Pavlova, as a dessert, is about as close as a person can get to eating a cloud. Or at least the fluffy, airy, impossibly light idea of a cloud. This strawberry pavlova is a frilly, foamy affair. A later of crisp-on-the-outside, marshmallowy-in-the-middle meringue gets topped with whipped cream which gets topped with strawberries that a get a subtle whiff of smoke and citrusy brightness from spending some time macerating with a bit of sugar and mezcal and lime.

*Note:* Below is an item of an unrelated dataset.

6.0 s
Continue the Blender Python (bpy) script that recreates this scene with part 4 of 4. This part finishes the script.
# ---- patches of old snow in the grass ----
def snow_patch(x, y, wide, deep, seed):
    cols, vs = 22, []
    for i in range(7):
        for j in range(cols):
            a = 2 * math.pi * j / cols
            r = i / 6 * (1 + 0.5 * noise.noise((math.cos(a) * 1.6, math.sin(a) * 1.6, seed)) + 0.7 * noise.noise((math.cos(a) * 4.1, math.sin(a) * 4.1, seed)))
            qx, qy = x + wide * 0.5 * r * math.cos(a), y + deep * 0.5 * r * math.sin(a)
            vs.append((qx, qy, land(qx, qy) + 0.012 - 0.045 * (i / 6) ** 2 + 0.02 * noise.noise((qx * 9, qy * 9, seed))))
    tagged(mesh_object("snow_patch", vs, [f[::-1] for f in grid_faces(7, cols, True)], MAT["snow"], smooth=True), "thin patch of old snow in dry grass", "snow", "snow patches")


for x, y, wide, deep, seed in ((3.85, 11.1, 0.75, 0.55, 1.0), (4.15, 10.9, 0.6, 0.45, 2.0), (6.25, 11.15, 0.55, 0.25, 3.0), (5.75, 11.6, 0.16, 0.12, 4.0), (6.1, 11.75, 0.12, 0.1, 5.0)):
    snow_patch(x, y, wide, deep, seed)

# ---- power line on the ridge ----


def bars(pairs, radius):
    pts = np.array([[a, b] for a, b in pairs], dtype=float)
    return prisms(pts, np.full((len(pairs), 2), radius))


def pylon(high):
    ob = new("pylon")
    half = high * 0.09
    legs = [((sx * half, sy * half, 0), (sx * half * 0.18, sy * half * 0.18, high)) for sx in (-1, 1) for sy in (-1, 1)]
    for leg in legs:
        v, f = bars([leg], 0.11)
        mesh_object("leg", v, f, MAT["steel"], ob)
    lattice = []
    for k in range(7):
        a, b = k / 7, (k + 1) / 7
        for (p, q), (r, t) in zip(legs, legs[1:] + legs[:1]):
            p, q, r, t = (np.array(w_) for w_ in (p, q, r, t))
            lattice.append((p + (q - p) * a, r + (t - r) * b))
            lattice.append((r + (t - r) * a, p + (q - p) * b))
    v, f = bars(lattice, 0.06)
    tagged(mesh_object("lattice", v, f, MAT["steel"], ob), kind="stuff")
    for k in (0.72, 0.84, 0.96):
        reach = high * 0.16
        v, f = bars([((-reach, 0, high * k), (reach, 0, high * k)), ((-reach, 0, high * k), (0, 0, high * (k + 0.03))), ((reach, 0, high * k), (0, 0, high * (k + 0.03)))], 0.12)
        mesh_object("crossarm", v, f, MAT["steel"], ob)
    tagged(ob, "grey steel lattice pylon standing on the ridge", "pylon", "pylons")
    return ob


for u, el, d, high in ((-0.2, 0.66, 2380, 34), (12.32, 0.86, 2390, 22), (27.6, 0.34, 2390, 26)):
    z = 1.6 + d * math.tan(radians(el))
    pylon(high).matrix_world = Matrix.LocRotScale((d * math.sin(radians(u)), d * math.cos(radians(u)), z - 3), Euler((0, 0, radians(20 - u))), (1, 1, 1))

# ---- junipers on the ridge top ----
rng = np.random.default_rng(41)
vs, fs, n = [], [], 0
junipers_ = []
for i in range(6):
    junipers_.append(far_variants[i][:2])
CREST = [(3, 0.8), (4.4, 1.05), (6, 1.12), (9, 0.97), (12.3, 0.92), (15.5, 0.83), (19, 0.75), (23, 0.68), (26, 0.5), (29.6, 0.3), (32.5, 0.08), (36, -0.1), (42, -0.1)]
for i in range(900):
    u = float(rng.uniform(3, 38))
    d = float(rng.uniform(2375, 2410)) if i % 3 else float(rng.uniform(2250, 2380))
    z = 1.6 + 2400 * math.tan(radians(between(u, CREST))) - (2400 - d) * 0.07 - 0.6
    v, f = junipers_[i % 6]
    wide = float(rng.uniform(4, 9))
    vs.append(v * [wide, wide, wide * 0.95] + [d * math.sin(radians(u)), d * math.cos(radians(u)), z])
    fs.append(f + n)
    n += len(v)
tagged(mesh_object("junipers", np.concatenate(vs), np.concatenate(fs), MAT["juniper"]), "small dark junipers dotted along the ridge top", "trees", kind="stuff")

Pavlovas can be tooth-achingly sweet, but I like to mitigate that by using toasted sugar (which is optional, but like brown butter, can add delightful complexity to a dessert), and heaping on loads of fresh fruit with a good amount of natural acidity like strawberries. The mezcal and lime here are also optional–there’s no need to make a trip to the liquor store if it’s not the sort of thing you like to drink–but if you are at all tempted by the idea of strawberries punched up with a hint of smoke and sour then you should absolutely go for it. It’s a combination I find beguiling.
And best of all, this is one of those desserts that looks fancy, tastes wonderful, and is actually pretty easy to make. Go forth an fluff.

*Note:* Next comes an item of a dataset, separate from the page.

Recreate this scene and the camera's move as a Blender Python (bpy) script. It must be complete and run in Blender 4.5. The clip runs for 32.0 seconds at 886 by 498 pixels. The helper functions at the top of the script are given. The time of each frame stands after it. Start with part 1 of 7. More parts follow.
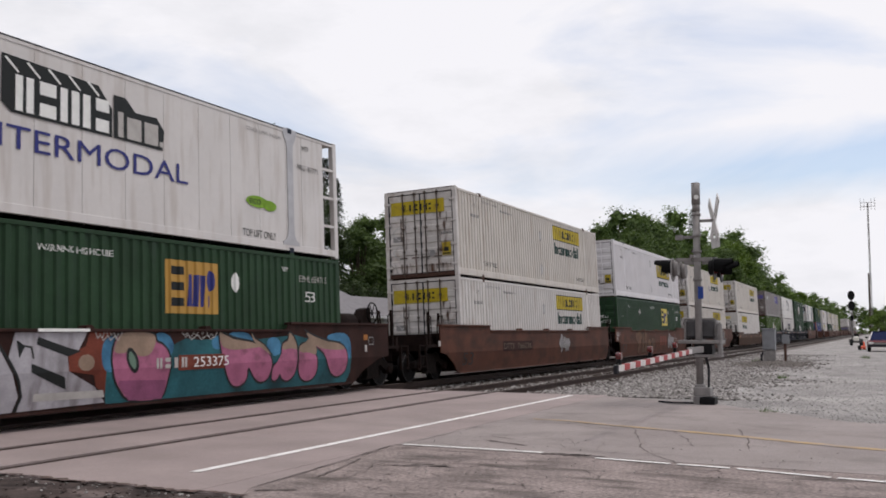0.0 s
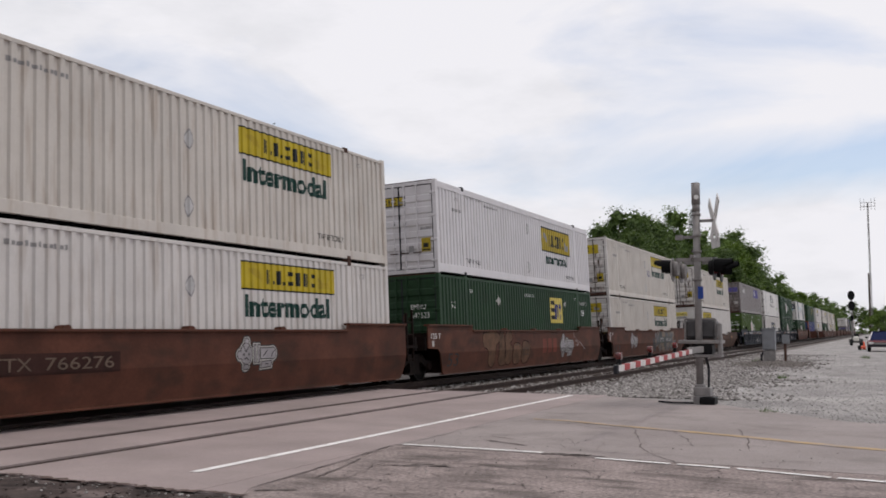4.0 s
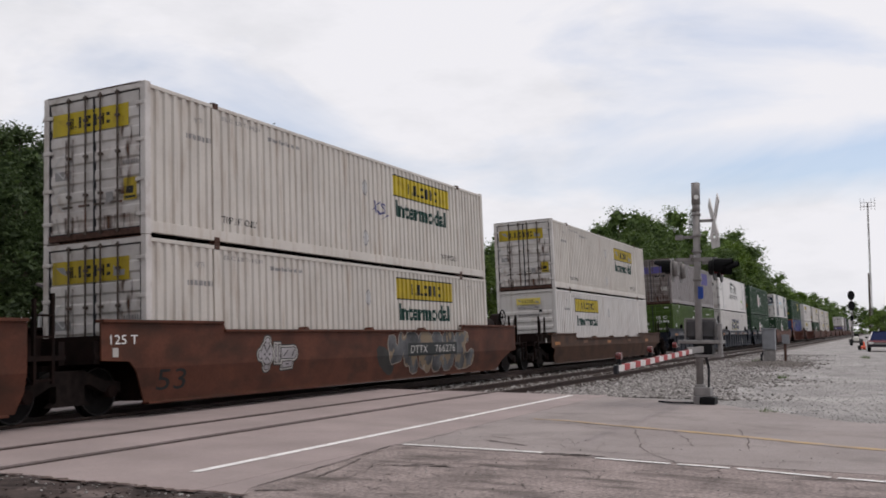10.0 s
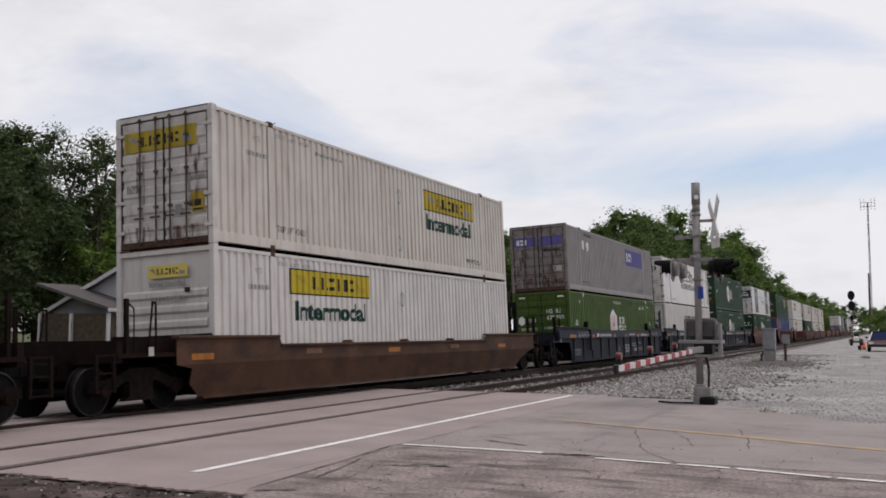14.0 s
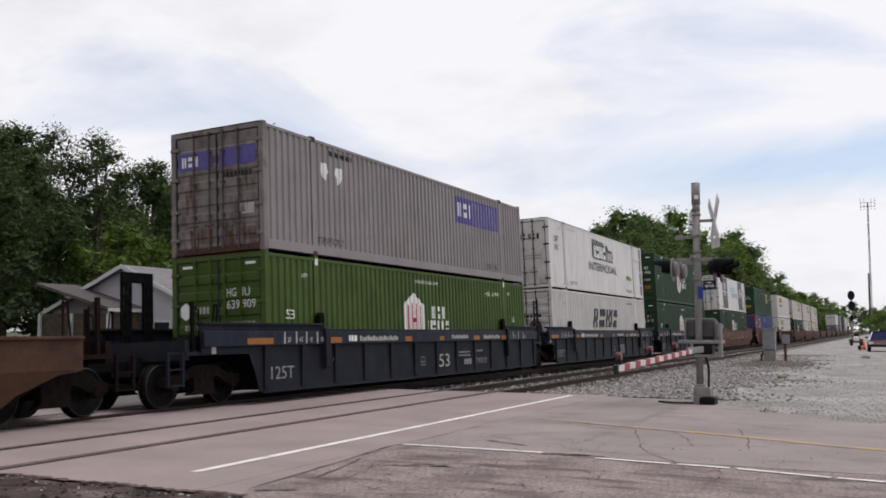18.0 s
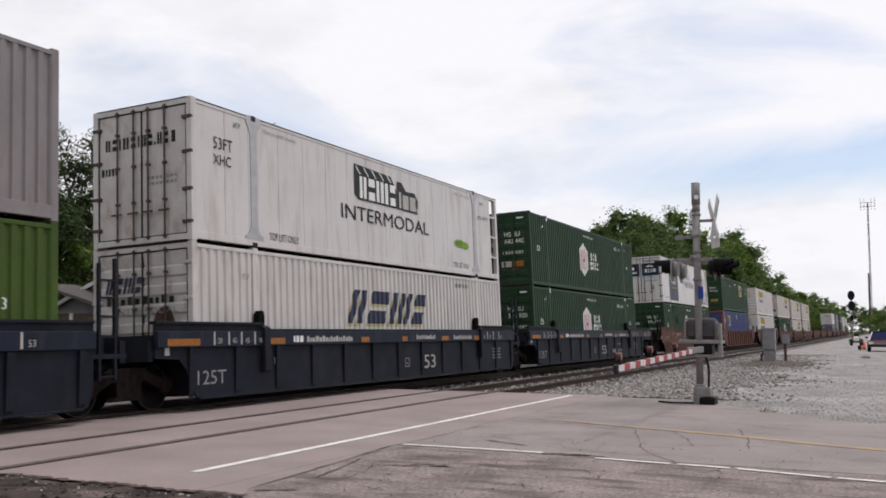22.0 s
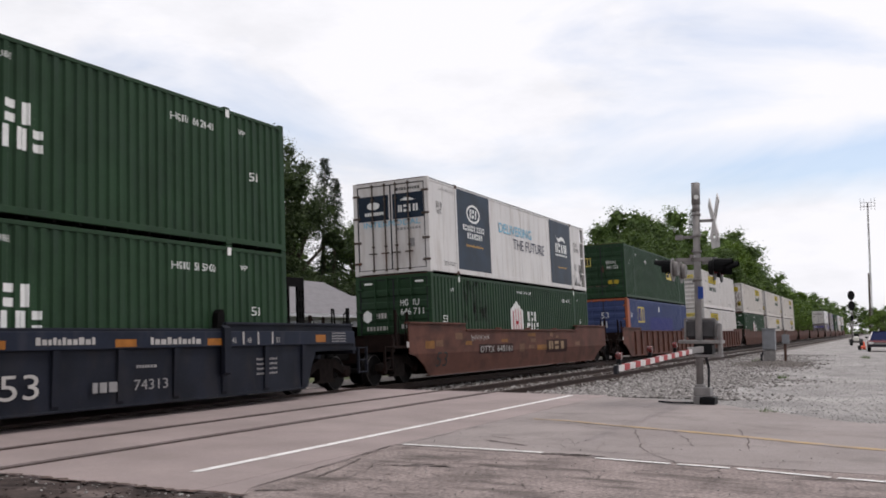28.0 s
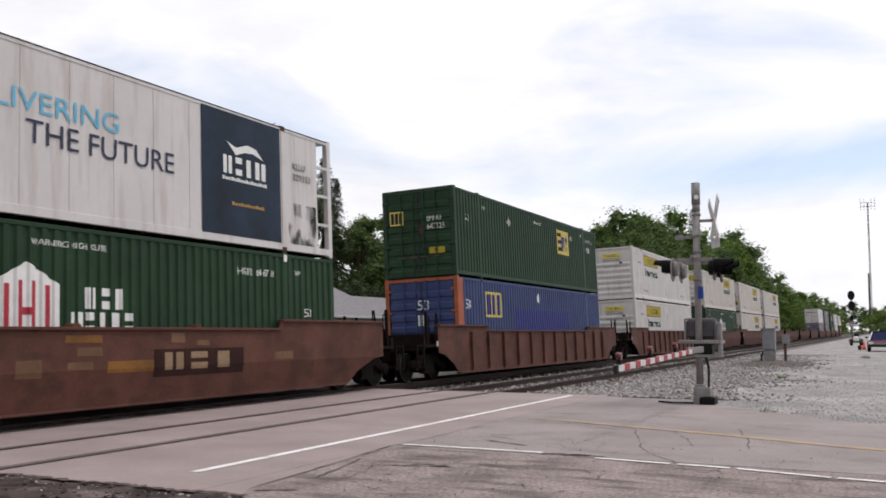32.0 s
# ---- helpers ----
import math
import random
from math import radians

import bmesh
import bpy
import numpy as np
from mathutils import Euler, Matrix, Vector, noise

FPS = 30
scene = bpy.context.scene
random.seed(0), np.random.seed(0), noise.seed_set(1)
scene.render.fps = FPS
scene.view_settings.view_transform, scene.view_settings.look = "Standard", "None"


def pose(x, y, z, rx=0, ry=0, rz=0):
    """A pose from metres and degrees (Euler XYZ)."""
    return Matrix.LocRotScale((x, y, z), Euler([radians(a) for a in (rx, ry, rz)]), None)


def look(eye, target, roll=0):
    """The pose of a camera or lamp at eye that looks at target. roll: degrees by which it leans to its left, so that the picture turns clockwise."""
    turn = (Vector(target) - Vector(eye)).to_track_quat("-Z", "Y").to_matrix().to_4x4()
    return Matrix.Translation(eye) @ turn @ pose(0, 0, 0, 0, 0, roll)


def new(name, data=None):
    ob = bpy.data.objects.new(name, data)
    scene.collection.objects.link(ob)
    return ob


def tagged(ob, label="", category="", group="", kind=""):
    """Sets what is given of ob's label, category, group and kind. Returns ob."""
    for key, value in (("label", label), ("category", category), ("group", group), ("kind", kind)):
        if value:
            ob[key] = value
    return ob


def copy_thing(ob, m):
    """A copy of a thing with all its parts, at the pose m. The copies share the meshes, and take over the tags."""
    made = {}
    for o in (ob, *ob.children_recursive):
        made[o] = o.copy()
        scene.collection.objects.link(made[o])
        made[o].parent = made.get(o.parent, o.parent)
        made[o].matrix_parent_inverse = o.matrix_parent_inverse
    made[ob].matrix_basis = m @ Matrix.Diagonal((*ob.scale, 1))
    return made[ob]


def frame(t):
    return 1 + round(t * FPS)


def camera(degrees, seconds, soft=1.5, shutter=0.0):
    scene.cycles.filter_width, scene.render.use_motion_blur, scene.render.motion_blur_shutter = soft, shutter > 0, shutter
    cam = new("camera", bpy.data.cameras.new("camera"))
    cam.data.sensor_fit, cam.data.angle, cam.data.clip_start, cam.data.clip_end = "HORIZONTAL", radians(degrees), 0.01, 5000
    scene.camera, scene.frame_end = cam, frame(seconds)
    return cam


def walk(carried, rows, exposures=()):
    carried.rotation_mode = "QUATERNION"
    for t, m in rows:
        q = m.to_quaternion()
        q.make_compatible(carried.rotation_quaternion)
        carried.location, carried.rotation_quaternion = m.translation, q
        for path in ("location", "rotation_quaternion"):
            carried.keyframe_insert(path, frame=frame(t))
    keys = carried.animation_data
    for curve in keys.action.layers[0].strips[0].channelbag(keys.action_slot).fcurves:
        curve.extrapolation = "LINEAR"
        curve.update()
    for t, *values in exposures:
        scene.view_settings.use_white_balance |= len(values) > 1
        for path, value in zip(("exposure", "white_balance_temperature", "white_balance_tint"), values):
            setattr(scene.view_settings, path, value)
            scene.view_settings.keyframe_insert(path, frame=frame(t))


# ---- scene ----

# ---- camera: a tripod beside the road, looking along the railway ----
EYE = Vector((0.0, 0.0, 1.53))
YAW, PITCH = radians(25.2), radians(5.03)
AIM = EYE + 10 * Vector((math.cos(YAW) * math.cos(PITCH), math.sin(YAW) * math.cos(PITCH), math.sin(PITCH)))
cam = camera(50.75, 32.0, soft=1.75, shutter=0.15)
walk(cam, [(0.0, look(EYE, AIM)), (32.0, look(EYE, AIM))], exposures=[(0.0, -0.08, 6520, 14), (3.0, -0.15, 6520, 14), (9.0, -0.16, 6520, 14), (14.0, -0.20, 6520, 14), (18.0, -0.06, 6520, 14), (24.0, -0.02, 6520, 14), (29.0, 0.04, 6520, 14), (32.0, 0.10, 6520, 14)])

# ---- light: a bright, mostly clouded summer sky with a veiled sun ----
SUN_ELEV, SUN_AZ = 65, -52          # degrees; azimuth counted from +x towards +y
world = bpy.data.worlds.new("cloudy_sky")
scene.world = world
world.use_nodes = True
wt = world.node_tree
wt.nodes.clear()


def wnode(kind, **sets):
    n = wt.nodes.new(kind)
    for k, v in sets.items():
        n.inputs[k].default_value = v
    return n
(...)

Strawberry Pavlova with Mezcal and Lime
Strawberry pavlova is a traditional Australian dessert. This one gets punched up with a bit of smoky mezcal and citrusy lime. It's a dessert that can sometimes be too sweet, so I cut back on the amount of sugar you find in some versions, and I love to use lightly toasted sugar here. It's optional, but it brings in great caramelly notes. You can, of course, skip the mezcal and lime if it isn't your thing, but if you like smokey flavors you owe it to yourself to try the combination. This is a dessert that's best served soon after making.
For the meringue
- 4 egg whites at room temperature (about 140 grams)

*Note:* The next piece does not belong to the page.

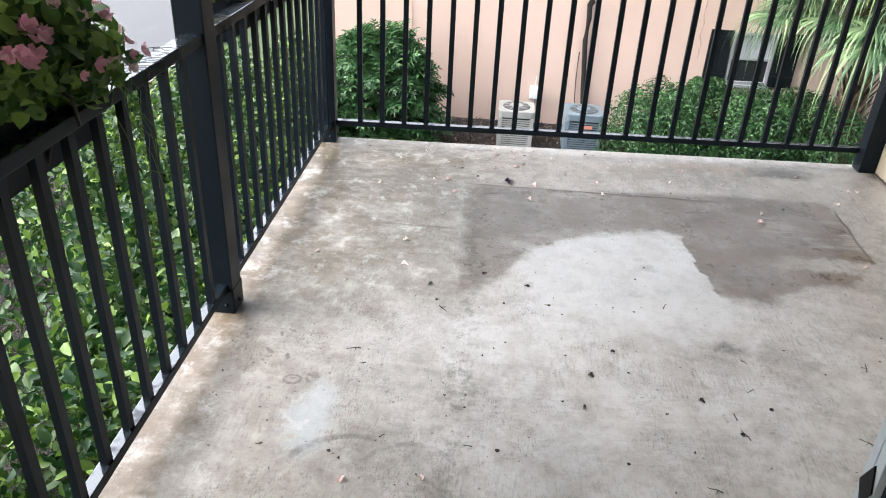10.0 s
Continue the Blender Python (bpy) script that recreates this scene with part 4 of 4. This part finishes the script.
condenser(-1.775, 7.46, 0.56, 0.60, AC_PALE, "beige-grey outdoor air conditioner with slatted sides", False)
condenser(-0.720, 7.46, 0.58, 0.62, AC_BLUE, "blue-grey outdoor air conditioner with a red plate", True)


def court_fittings():
    b = thing("utility_box", (-1.47, FAR, -2.30), "small white utility box on the peach wall", "utility box")
    case = part("box", box(-1.545, -1.395, FAR - 0.09, FAR, -2.33, -2.12, 0.01), BOX_WHITE, b)
    part("lid", box(-1.535, -1.405, FAR - 0.10, FAR - 0.089, -2.31, -2.14, 0.004), BOX_WHITE, case)
    part("conduit", tube([(-1.47, FAR - 0.04, -2.33), (-1.47, FAR - 0.04, -2.60), (-1.50, FAR - 0.2, -2.74)], 0.012), BOX_WHITE, b)
    part("wire", tube([(-1.46, FAR - 0.02, -2.12), (-1.455, FAR - 0.015, -1.95)], 0.006), BOX_WHITE, b)
    p = thing("insulated_pipe", (-0.66, FAR, -2.4), "dark insulated pipe climbing the peach wall", "pipe")
    pts = [(-0.735, FAR - 0.03, -0.72), (-0.72, FAR - 0.06, -0.95), (-0.735, FAR - 0.06, -1.3), (-0.70, FAR - 0.06, -1.7), (-0.665, FAR - 0.06, -2.1), (-0.63, FAR - 0.15, -2.45), (-0.62, FAR - 0.62, -2.62)]
    part("sleeve", tube(pts, 0.042, 9), PIPE, p)
    part("cap", tube([(-0.735, FAR - 0.03, -0.76), (-0.715, FAR - 0.05, -0.70), (-0.69, FAR - 0.02, -0.69)], 0.05, 8), PIPE, p)
    part("cable", tube([(-0.80, FAR - 0.02, -1.5), (-0.80, FAR - 0.02, -1.9), (-0.78, FAR - 0.03, -2.3), (-0.72, FAR - 0.3, -2.6)], 0.008), WIRE, p)
    tagged(part("wall_cable", tube([(-3.62, FAR - 0.01, 2.6), (-3.60, FAR - 0.012, 0.5), (-3.58, FAR - 0.01, -1.6)], 0.005), CRACK), "thin brown cable down the peach wall", "cable")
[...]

- 1 cup granulated sugar (200 grams)
- 2 teaspoons cornstarch
- 1/2 teaspoon white vinegar
- 1/2 teaspoon vanilla extract
For the topping
- 1 pound strawberries hulled and quartered
- 2 tablespoons granulated sugar (25 grams)
- 2 tablespoons mezcal (optional)
- zest and juice of half a lime (optional)
- 1 cup whipping cream (230 grams)
- 1 teaspoon vanilla extract
Preheat oven to 300°F. Trace a 9-inch circle on a piece of parchment paper. (I usually trace a cake pan, or you can get out your protractor.) Flip the parchment over so the pen or pencil doesn't transfer to the meringue and place on a baking sheet.
Add the egg whites to the bowl of an electric mixer fitted with a whisk attachment. Beat on medium-high speed until peaks begin to form, then add the sugar and beat until the peaks are stiff and glossy. Add the cornstarch, vinegar, and vanilla extract and beat for about 5 seconds more, just until incorporated. Mound the meringue onto the circle you drew on the parchment paper and smooth it into a circle. I like it to look a bit billowy and rustic, so don't worry about getting it perfect. Bake for 1 hour. It will be slightly browned and puffed and may have some cracks in it. Turn off the oven to let it cool.
Combine the strawberries, sugar, and mezcal and lime juice and zest (if using) in a mixing bowl and let macerate at room temperature for at least an hour.
When you're ready to serve carefully slide an offset spatula under the meringue to release if from the parchment paper and slide it onto a plate or cake stand. This is the most fiddly part of the whole process. Don't worry if it cracks a bit. Add the vanilla to the whipping cream and whip until if forms soft peaks. Mound the whipped cream onto the center of the meringue and spread, leaving about an inch around the edges. Then pile the strawberries and a bit of their juices on top. Slice into wedges and serve.